Consider the alternative: What if the deal had closed on the original terms without adequate regulatory review? You’d have a structurally fragile holding company built on ambiguous legal grounds. The first major hack or enforcement action would have forced a fire sale, cratering both stocks and sparking a crisis of confidence in Korean digital assets.
This delay is a chance to build a compliance-first architecture.
Think of it as a testnet phase before mainnet deployment. The FSC is effectively stress-testing the merger’s governance layer. If both parties emerge with a restructured deal that satisfies data isolation, risk segregation, and competitive fairness, the resulting entity will be far more resilient—and far more likely to survive the real regulatory storms that are coming (such as the full implementation of the Virtual Asset User Protection Act in July 2025).

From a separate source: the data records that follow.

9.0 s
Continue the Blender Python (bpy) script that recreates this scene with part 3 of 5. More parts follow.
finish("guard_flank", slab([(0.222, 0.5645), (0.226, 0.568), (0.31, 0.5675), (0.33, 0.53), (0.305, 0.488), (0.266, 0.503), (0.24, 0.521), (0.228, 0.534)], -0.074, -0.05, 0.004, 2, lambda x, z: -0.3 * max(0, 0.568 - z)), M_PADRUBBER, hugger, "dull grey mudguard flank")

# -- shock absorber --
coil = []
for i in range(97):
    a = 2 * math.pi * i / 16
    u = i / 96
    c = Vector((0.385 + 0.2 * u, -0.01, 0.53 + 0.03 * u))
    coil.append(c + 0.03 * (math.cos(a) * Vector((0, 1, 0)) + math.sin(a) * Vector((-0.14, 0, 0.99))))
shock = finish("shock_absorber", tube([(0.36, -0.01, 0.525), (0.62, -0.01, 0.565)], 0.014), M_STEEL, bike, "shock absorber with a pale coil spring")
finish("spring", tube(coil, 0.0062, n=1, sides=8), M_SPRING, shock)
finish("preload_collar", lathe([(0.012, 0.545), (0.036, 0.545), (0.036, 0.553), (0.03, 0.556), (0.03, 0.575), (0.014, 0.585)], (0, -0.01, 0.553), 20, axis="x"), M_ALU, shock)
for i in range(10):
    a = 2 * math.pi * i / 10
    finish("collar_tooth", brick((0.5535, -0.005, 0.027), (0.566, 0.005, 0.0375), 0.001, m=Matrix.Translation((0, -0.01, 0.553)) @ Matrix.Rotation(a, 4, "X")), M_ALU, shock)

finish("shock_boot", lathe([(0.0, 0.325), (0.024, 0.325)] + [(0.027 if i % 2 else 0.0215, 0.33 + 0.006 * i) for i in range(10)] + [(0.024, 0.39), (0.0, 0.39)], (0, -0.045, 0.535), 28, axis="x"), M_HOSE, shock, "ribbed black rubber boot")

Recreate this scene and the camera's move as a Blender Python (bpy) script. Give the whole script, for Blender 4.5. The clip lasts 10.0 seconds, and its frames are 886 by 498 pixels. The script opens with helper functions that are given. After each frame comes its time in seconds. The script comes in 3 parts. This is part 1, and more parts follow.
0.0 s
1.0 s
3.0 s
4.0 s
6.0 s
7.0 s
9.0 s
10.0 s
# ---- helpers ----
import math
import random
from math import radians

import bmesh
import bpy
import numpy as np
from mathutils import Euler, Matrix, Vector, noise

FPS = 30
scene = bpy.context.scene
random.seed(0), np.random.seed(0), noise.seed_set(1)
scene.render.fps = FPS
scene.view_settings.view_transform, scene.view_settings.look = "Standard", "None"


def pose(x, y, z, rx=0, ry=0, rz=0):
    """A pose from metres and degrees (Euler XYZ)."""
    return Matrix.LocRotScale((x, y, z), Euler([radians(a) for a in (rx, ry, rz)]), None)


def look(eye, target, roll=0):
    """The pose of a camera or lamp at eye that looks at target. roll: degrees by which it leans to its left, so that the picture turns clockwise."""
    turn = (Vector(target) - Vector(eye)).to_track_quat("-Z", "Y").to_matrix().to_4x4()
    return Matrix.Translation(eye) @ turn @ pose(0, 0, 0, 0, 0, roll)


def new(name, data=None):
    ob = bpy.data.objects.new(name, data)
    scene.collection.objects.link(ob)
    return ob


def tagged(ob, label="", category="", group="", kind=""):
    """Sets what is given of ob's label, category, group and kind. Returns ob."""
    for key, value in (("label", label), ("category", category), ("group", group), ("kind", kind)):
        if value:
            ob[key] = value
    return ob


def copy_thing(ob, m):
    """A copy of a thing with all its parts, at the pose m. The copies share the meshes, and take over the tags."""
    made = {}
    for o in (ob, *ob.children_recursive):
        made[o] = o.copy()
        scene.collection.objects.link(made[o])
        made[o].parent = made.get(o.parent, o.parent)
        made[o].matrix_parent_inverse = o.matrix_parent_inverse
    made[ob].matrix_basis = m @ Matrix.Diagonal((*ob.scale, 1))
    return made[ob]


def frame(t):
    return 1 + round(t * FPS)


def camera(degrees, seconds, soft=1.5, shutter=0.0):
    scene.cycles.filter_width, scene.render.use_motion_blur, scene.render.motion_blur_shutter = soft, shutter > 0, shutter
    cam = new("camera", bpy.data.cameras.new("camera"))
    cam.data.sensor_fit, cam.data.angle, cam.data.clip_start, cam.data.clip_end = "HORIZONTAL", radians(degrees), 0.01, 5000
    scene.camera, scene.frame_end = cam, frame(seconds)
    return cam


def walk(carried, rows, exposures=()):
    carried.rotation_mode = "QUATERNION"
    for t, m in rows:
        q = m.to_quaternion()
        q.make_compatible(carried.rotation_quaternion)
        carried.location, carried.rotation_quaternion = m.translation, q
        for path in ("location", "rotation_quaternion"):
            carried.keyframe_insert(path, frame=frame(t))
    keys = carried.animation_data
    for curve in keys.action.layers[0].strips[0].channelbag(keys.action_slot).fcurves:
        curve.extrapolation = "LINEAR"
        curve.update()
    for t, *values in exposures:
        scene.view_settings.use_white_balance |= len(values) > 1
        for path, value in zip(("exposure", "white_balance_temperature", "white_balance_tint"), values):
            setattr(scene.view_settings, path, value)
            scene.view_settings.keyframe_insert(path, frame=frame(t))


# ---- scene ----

From my 2023 audit of Korean crypto companies for a European institutional client, I can confirm that the companies that survived the Terra aftermath were exactly those that had built compliance shields early. The ones that rushed cross-holding deals without regulatory buy-in are now either dissolved or facing delisting.
The contrarian trade: buy Dunamu’s private equity derivatives if the restructuring terms are leaked with strong data controls. The market will initially overcorrect to the downside. The second dip will be the bottom.
Takeaway: Watch the Q4 Reconvening, Not the Headlines
The December 31 deadline is not the real signal. The real signal will be the revised term sheet that both companies file with the FSC by October 2025.
If the revised structure excludes data sharing but keeps the equity swap, that’s a moderate win—the integration becomes a passive financial bet rather than an operating merger. If they include data sharing with mandatory anonymization protocols, that’s a stronger signal of regulatory approval.
If no revised structure is announced by November, prepare for deal failure. In that scenario, expect Upbit’s valuation to drop by 20-30% within three months, but then rebound as the market realizes the exchange’s independent value is still intact.